Separate out the lines that hold "with".

---------------

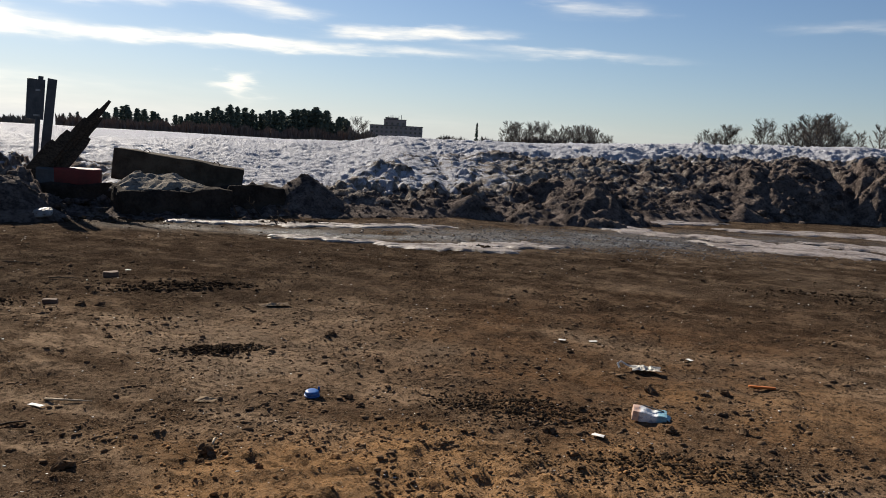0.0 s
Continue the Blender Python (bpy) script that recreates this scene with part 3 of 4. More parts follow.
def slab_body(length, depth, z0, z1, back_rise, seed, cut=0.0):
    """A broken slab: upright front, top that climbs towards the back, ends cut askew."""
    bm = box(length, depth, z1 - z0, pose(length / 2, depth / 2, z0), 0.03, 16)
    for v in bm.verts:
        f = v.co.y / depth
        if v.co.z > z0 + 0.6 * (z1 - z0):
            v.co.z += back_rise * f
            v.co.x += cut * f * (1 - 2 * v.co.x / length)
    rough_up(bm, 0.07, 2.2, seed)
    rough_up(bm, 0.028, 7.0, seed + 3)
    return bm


b2 = thing("concrete_slab", frame_to((-7.66, 9.72, 0.0), (-6.84, 11.14, 0.0)), "broken concrete slab with crumbled pale top leaning on a longer block", "concrete slab", "concrete blocks on the bank")
part("body", slab_body(1.62, 0.45, -0.15, 0.40, 0.03, 5), SHADED_CONCRETE, b2)
# rubble top as its own part, its sunlit tone put into the material
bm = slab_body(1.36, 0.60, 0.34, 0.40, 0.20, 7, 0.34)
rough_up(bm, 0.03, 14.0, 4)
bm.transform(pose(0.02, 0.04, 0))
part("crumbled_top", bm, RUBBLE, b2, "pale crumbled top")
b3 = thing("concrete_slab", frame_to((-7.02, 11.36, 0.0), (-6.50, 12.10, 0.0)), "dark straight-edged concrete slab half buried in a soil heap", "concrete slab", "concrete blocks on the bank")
part("body", slab_body(0.95, 0.5, -0.1, 0.44, -0.02, 8), SHADED_CONCRETE, b3)

b6 = thing("concrete_block", frame_to((-9.16, 9.70, 0.0), (-8.40, 10.36, 0.0)), "dark concrete block under a red barrier", "concrete block", "concrete blocks on the bank")
part("body", slab_body(1.0, 0.5, -0.1, 0.36, 0.0, 15), SHADED_CONCRETE, b6)

b4 = thing("road_barrier_block", frame_to((-9.33, 9.85, 0.36), (-8.62, 10.42, 0.34)), "faded red and grey plastic road barrier block on dirt", "road barrier")
bm = box(0.66, 0.34, 0.26, pose(0.53, 0.1, 0), 0.03, 8)
rough_up(bm, 0.008, 5.0, 2)
part("body", bm, RED, b4)
bm = box(0.26, 0.34, 0.25, pose(0.10, 0.1, 0.0), 0.03, 4)
part("end_piece", bm, GALV, b4, "grey end piece")

b5 = thing("concrete_block", frame_to((-21.35, 11.75, 0.42), (-20.35, 13.55, 0.50)), "large dark concrete block standing on a soil heap", "concrete block", "concrete blocks on the bank")
bm = rough_block(2.05, 0.9, 0.92, 11, 0.06, 0.05)
for v in bm.verts:
    if v.co.x > 0:
        v.co.x += 0.2 * (0.92 - v.co.z) / 0.92
    v.co.z -= 0.10 * (v.co.x < -0.2)
bm.transform(pose(1.02, 0.3, 0.0))
part("body", bm, CONCRETE, b5)
bm = bmesh.new()
bmesh.ops.create_icosphere(bm, subdivisions=3, radius=0.24)
rough_up(bm, 0.10, 4.0, 4)
for v in bm.verts:
    v.co.z *= 1.35
bm.transform(b5.matrix_basis @ pose(0.75, 0.3, 1.0))
tagged(part("soil_lump", bm, CLOD), "dark frozen soil lump on top of a concrete block", "soil lump")

# road sign on a leaning post, seen from behind
sign_foot = Vector((-9.68, 10.10, 0.45))
sg = thing("road_sign", Matrix.Translation(sign_foot), "leaning steel road sign post with two plates, seen from behind", "road sign")
tip = Vector((-9.585, 10.165, 1.95)) - sign_foot
bm = tube([(0, 0, -0.25), tip * 0.5, tip], [0.036, 0.036, 0.036], 10)
part("post", bm, GALV, sg)
side = Vector((0.707, 0.707, 0))


def plate(w, h, m):
    bm = box(w, 0.012, h, None, 0.004)
    bm.transform(m)
    return bm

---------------

**TASK RESPONSE**
Continue the Blender Python (bpy) script that recreates this scene with part 3 of 4. More parts follow.
b2 = thing("concrete_slab", frame_to((-7.66, 9.72, 0.0), (-6.84, 11.14, 0.0)), "broken concrete slab with crumbled pale top leaning on a longer block", "concrete slab", "concrete blocks on the bank")
sg = thing("road_sign", Matrix.Translation(sign_foot), "leaning steel road sign post with two plates, seen from behind", "road sign")